Henry played an integral part in the first season - he was just as important as Jack and Alli, if not moreso. And though the last episode of the first season really screwed things up, I understand why it was there (nowadays, it's best to write every season as though it's your last - that's why so many shows limp through their sophomore season: no one expected them to still be around!) - now they just need to find a way to put it behind them without ret-conning it entirely. Not that that should be too hard; none of it ever really "happened" anyway. So why isn't Henry still a major component of the show?

I actually think the actor wants to be written-out and Jo's new boyfriend is being groomed to take his place. I have nothing to base this on other than my so-called "insight," but if it plays out this way, remember I told you so. As far as that goes, I would be down for that. Zane and Jack have a different chemistry, but it's just as strong. They tried using Nathan in this same fashion, but it just didn't work - mainly because they couldn't handle the love-triangle plot as well as they should have. It brought too much constant tension to the show, anyway; instead of heightening the comedy and romance, it diminished it.

[SPOILERS]

Why do they keep getting rid of good characters?

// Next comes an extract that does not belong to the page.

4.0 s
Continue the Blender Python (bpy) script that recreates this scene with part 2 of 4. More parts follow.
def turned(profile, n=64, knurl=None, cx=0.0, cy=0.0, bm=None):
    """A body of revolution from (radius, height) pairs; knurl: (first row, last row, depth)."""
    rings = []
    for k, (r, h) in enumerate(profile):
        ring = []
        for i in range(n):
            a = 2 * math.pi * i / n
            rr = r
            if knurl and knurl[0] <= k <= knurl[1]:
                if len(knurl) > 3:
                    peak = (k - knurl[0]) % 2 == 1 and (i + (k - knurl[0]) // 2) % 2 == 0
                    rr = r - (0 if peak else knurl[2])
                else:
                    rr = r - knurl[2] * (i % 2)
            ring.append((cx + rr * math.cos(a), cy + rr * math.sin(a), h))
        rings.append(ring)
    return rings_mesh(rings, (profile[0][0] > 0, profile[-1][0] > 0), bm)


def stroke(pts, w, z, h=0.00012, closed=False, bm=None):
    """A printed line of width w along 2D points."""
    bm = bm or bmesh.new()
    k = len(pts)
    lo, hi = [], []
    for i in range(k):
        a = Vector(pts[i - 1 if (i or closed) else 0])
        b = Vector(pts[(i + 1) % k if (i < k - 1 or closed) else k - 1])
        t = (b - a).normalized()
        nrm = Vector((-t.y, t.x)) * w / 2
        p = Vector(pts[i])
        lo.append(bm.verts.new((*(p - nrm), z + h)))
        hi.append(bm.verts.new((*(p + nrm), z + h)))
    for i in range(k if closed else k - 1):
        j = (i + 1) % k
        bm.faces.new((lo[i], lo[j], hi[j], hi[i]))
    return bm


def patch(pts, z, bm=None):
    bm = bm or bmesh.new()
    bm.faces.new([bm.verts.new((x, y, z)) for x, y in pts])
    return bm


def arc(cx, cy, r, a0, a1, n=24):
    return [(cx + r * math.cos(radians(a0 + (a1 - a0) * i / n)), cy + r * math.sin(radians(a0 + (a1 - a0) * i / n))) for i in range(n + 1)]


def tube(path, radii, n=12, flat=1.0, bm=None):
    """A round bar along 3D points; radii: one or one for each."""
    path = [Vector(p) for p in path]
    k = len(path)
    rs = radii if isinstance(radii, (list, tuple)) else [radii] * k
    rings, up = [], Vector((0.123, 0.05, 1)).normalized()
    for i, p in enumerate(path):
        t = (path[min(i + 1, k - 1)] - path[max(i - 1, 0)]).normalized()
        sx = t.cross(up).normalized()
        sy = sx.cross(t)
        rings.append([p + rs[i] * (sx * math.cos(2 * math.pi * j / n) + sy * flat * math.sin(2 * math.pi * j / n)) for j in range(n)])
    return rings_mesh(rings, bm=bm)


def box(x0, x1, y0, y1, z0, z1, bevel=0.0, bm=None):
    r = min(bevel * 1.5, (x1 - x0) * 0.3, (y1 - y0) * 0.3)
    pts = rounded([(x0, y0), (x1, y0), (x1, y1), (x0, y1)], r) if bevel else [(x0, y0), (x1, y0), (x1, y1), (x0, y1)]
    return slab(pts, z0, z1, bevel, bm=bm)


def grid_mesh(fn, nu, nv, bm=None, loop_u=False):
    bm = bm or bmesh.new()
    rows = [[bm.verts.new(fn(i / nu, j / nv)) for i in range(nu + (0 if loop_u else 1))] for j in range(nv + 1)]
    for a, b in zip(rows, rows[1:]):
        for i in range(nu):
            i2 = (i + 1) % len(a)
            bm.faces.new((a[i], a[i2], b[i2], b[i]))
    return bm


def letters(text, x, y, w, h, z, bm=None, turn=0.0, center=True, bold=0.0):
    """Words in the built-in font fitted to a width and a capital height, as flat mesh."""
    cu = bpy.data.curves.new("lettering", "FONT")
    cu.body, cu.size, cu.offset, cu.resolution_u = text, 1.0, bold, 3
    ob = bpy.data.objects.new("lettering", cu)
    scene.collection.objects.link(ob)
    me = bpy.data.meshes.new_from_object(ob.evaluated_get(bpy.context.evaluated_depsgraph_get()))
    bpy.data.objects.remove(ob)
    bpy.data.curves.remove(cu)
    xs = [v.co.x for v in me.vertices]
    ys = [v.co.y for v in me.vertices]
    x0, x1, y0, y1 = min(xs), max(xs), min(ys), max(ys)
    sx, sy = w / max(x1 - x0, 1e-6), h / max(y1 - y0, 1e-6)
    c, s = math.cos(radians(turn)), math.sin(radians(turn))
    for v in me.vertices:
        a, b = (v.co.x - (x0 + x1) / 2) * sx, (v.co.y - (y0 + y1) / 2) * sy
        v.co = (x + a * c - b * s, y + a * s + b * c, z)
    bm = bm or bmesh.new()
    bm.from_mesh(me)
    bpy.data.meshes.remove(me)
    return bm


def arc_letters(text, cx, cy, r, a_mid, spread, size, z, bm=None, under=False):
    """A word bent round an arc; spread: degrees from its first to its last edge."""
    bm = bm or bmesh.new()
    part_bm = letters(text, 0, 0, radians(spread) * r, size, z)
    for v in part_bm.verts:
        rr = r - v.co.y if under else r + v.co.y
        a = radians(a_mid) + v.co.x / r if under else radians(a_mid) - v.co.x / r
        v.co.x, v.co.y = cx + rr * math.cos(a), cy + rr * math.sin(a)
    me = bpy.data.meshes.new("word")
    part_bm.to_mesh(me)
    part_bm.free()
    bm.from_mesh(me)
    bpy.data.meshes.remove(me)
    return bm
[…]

I missed several episodes and will watch them online one of these days, so I don't know what happened to Nathan yet, but he was a great foil for Carter! And the psychologist: just because she was involved in the Artifact storyline (which is "over" - no denouement, no explanations, no long-term effects - just done) does not mean that she has to be entirely written out of the series. She was a great foil for Allison. Now Eva!

I am so tired of the modern "arc" crap! The problem is that modern TV (and comics) writers create these "arcs" out of whole cloth, then destroy any and everything that had to do with them as a "conclusion." The Artifact arc and the psychologist are great examples:

She was a fixture in the community and we learned she had been working clandestinely the entire time. There was not even one clue as to her true nature in that entire time? Aren't these the smartest people on the planet!? And when she went "bad," she suddenly had no redeeming qualities - she went from being some sort of plant to a full-on murderess in the span of maybe 3-4 episodes!

Put simply, most of the writers working in serialized fiction these days cannot handle continuity... or characterization, or dialogue, or...

I said it. That's why they have to work in the limited "arc" format. Sure, it is also for packaging (so a single season DVD works as a stand-alone story, so title-runs can be repackaged as trade paperbacks, etc.), but if that is the only reason, then why is there hardly ever any continuity associated with concluded arcs? When is the last time the psychologist was even mentioned - or, for that matter, the Artifact!? Nathan spent his life trying to figure it out and Allison nearly lost her son to it, so... what? "Out of sight, out of mind"?

Eureka needs to commit: either it is a sci-fi dramedy - in which case the writers need to have the show Bible open at literally every meeting - or it is an episodic pastry (a "puff"-piece), in which case none of it matters anyway. Right now, it's hard to tell what actually "counts" and what doesn't.